### Data lines:
════════════════

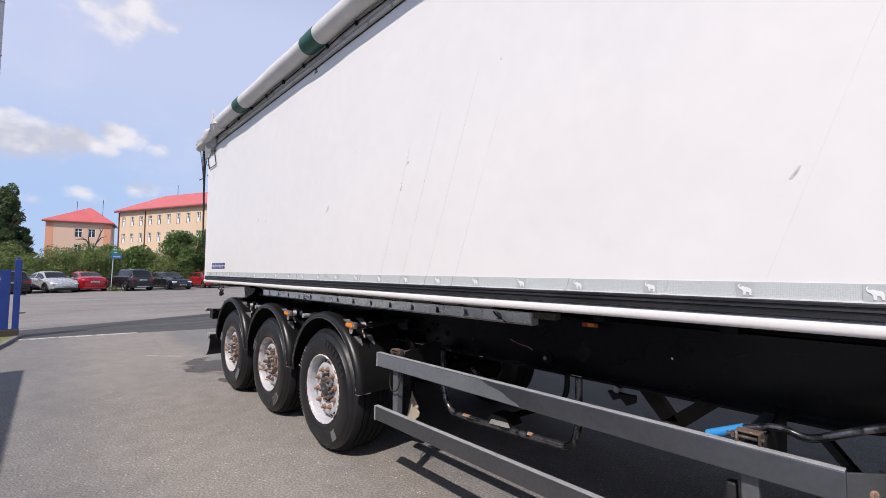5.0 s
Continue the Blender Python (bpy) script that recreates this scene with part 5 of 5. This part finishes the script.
# ---- cars ----
def car(name, label, paint_mat, at, length, width, height, kind, plate_front):
    """A parked car; x runs from tail to nose. kind: saloon, estate or suv."""
    c = thing(name, label, "car", at=at, group="parked cars")
    L, W, H = length / 2, width / 2, height
    suv = kind == "suv"
    sill, belt = (0.30 if suv else 0.22), (H * 0.62)
    nose_z = belt - (0.10 if suv else 0.14)
    # one shell lofted along x: outline of the roof and bonnet, shoulder line, plan taper
    roof_line = {"saloon": ((-1, 0.60), (-0.94, 0.70), (-0.74, 0.735), (-0.38, 0.955), (-0.08, 1.0), (0.12, 0.975), (0.47, 0.69), (0.80, 0.605), (0.95, 0.51), (1, 0.42)),
                 "estate": ((-1, 0.56), (-0.97, 0.69), (-0.91, 0.735), (-0.72, 0.955), (-0.30, 1.0), (0.08, 0.975), (0.46, 0.695), (0.80, 0.60), (0.95, 0.50), (1, 0.40)),
                 "suv": ((-1, 0.60), (-0.97, 0.68), (-0.93, 0.72), (-0.76, 0.955), (-0.40, 1.0), (0.05, 0.985), (0.40, 0.725), (0.80, 0.655), (0.95, 0.56), (1, 0.45))}[kind]
    back, front = {"saloon": ((-0.72, -0.40), (0.15, 0.46)), "estate": ((-0.90, -0.74), (0.11, 0.45)), "suv": ((-0.92, -0.78), (0.08, 0.39))}[kind]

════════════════

### Direction:
Except for the pictures, print the data above exactly.

### Result:
5.0 s
Continue the Blender Python (bpy) script that recreates this scene with part 5 of 5. This part finishes the script.
# ---- cars ----
def car(name, label, paint_mat, at, length, width, height, kind, plate_front):
    """A parked car; x runs from tail to nose. kind: saloon, estate or suv."""
    c = thing(name, label, "car", at=at, group="parked cars")
    L, W, H = length / 2, width / 2, height
    suv = kind == "suv"
    sill, belt = (0.30 if suv else 0.22), (H * 0.62)
    nose_z = belt - (0.10 if suv else 0.14)
    # one shell lofted along x: outline of the roof and bonnet, shoulder line, plan taper
    roof_line = {"saloon": ((-1, 0.60), (-0.94, 0.70), (-0.74, 0.735), (-0.38, 0.955), (-0.08, 1.0), (0.12, 0.975), (0.47, 0.69), (0.80, 0.605), (0.95, 0.51), (1, 0.42)),
                 "estate": ((-1, 0.56), (-0.97, 0.69), (-0.91, 0.735), (-0.72, 0.955), (-0.30, 1.0), (0.08, 0.975), (0.46, 0.695), (0.80, 0.60), (0.95, 0.50), (1, 0.40)),
                 "suv": ((-1, 0.60), (-0.97, 0.68), (-0.93, 0.72), (-0.76, 0.955), (-0.40, 1.0), (0.05, 0.985), (0.40, 0.725), (0.80, 0.655), (0.95, 0.56), (1, 0.45))}[kind]
    back, front = {"saloon": ((-0.72, -0.40), (0.15, 0.46)), "estate": ((-0.90, -0.74), (0.11, 0.45)), "suv": ((-0.92, -0.78), (0.08, 0.39))}[kind]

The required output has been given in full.